Three Real-World Setup Scenarios
| Setup Type | Hardware | Est. Cost | Model Capacity | Use Case |
|---|---|---|---|---|
| Budget Starter | RTX 4060 Ti 16GB | $800-1000 | 7B-13B quantized | Solo developer, learning |
| Enthusiast | RTX 4090 24GB | $2000-2500 | Up to 30B quantized | Content creator, researcher |
| Team/Business | 2x RTX 4090 or A6000 | $4000-8000 | 70B+ models | Multi-user, production |
Solo Developer ($800-1000 budget)
Start with an RTX 4060 Ti 16GB build. This handles Llama 3 8B, Qwen 3.5 9B, and similar models well. You can always upgrade later as your needs grow.

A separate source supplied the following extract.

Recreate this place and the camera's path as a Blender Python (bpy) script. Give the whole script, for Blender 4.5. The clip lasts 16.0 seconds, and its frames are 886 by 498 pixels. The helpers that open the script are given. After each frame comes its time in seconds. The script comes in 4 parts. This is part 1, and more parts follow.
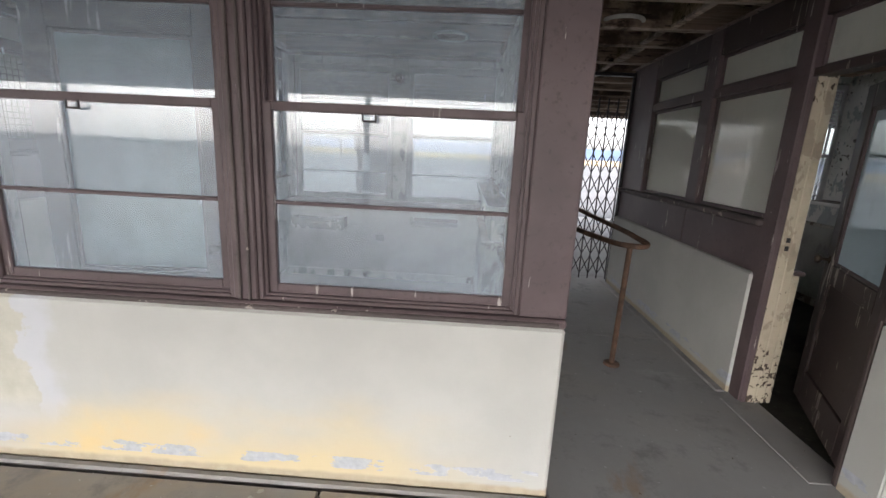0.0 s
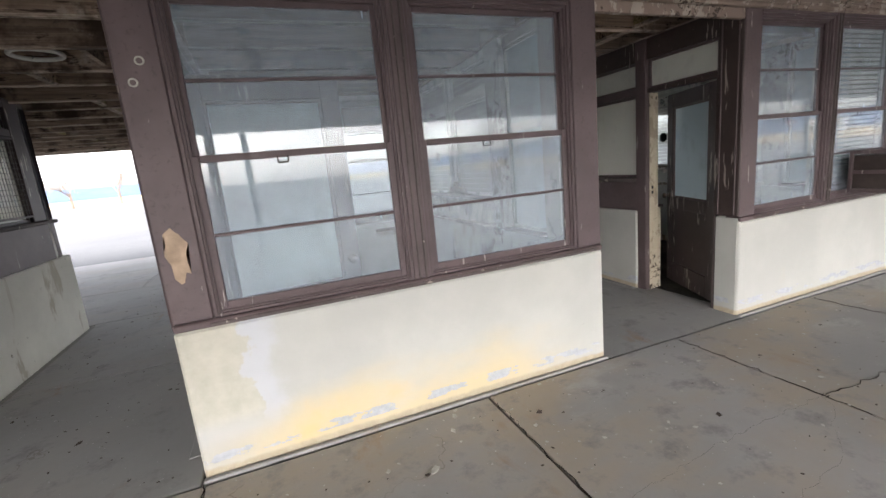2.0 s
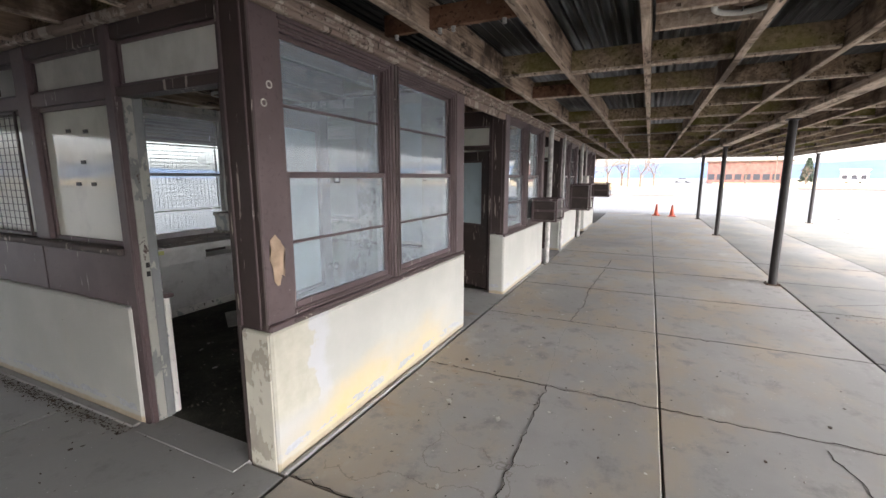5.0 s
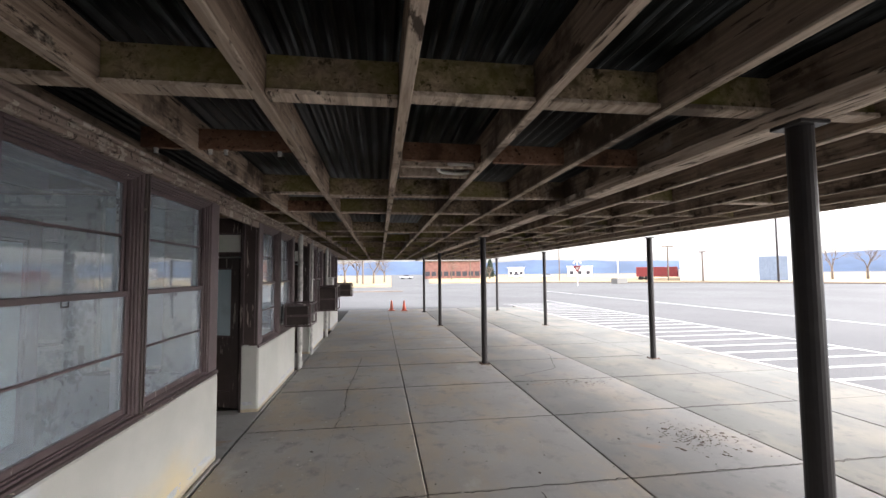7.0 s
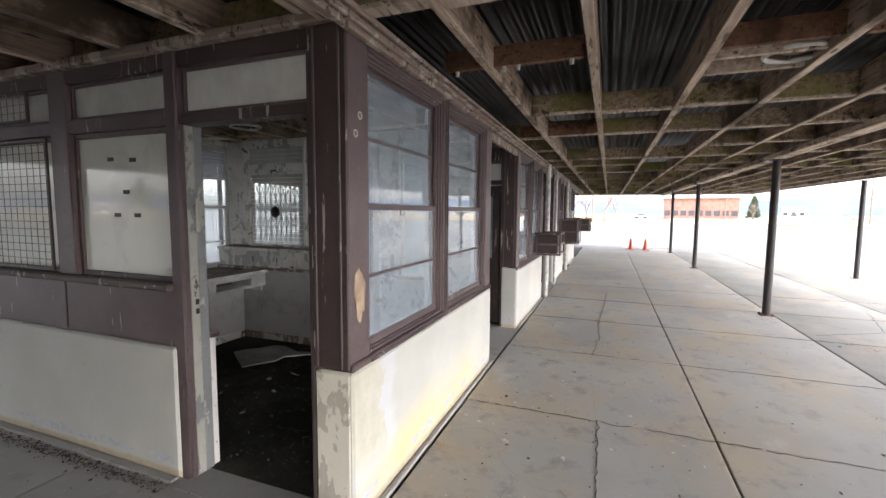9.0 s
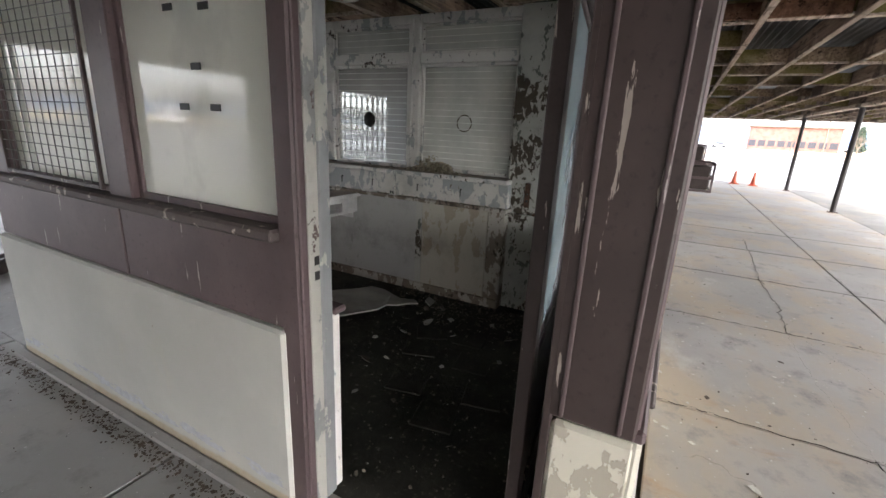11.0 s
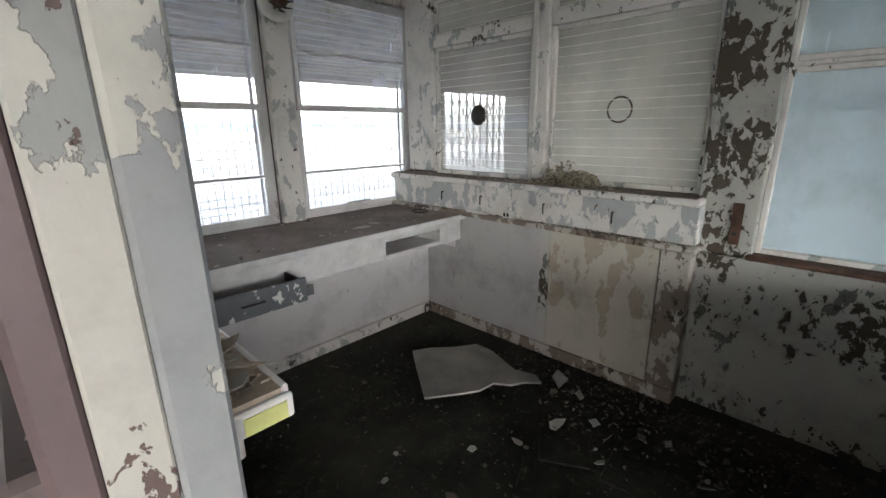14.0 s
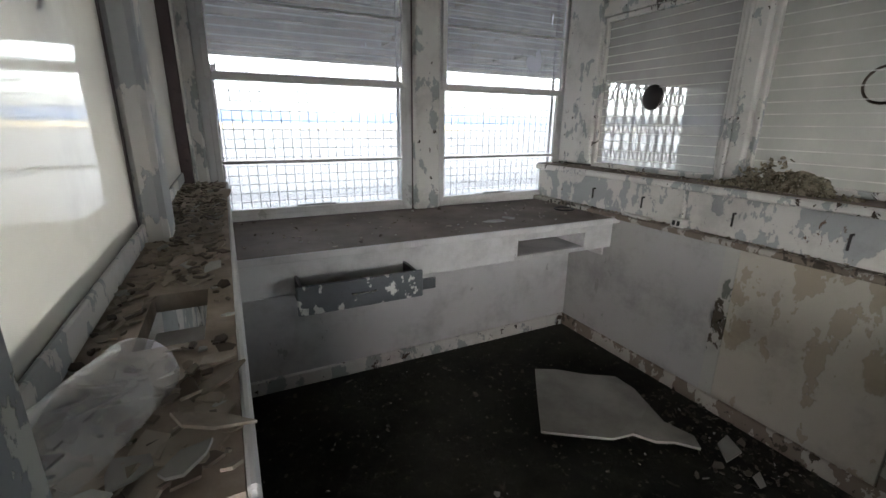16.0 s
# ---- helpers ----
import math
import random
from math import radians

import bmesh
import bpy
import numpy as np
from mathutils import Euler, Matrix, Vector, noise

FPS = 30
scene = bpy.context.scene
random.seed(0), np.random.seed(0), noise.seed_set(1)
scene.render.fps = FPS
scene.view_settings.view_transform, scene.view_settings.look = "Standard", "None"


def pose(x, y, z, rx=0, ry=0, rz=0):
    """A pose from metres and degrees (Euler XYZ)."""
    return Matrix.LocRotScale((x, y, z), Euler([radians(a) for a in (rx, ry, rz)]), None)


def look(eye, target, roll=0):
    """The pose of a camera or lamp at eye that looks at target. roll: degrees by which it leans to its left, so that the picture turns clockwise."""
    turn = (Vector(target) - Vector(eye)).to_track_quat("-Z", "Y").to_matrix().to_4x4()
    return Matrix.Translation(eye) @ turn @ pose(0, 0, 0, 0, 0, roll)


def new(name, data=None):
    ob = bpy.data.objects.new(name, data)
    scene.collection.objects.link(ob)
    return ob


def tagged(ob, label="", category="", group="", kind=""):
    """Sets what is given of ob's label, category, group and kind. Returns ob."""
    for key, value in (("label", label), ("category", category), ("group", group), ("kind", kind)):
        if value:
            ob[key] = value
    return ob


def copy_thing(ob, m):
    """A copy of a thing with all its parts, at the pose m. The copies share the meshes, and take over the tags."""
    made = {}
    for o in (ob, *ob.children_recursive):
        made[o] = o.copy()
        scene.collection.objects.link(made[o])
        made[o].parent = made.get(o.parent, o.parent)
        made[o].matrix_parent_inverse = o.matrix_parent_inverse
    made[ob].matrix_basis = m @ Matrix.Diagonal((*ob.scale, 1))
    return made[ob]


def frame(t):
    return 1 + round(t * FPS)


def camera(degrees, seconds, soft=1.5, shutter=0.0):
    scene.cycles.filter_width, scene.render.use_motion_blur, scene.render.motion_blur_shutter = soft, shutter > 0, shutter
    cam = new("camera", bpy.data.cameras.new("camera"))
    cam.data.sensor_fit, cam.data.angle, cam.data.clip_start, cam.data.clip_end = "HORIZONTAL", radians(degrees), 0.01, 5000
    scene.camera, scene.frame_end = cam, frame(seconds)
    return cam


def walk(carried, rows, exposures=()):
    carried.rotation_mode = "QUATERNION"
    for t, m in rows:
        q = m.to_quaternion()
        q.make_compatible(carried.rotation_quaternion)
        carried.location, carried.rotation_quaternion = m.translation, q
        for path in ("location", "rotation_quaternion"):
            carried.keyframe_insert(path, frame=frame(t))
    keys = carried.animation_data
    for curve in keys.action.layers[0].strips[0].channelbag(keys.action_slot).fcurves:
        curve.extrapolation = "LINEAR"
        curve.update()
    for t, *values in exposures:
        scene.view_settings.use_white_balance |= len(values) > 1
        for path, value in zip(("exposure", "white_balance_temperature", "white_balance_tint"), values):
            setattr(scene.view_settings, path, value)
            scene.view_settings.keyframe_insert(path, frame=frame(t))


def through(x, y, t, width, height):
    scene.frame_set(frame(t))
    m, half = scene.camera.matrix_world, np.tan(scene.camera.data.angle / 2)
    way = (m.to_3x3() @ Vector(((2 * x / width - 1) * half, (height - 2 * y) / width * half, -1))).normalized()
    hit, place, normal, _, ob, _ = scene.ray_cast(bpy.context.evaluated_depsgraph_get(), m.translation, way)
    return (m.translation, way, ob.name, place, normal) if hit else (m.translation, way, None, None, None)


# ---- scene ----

Content Creator ($2000-2500 budget)
An RTX 4090 system gives you flexibility to experiment with larger models like 30B parameter versions, plus excellent performance for other creative tasks.
Small Team ($4000-8000 investment)
Consider dual RTX 4090s or a single RTX A6000. This enables running multiple models simultaneously or tackling 70B parameter models for research and development.
Practical Recommendations
Based on testing various models on my Mac Mini and researching alternatives:
- Start smaller than you think: A 7B model handles most tasks surprisingly well
- Prioritize VRAM over raw compute: Memory capacity matters more than raw FLOPS for inference
- Consider your actual use case: Running one model occasionally vs. multiple models for a team requires different approaches
- Factor in power and cooling: High-end cards need robust PSUs and case airflow
Most users will find 16GB VRAM sufficient for their first local AI setup. You can always upgrade as your requirements become clearer through actual use rather than speculation.
The local AI landscape changes rapidly, but focusing on your specific workflow requirements rather than maximum specs will lead to better purchasing decisions and more satisfaction with your setup.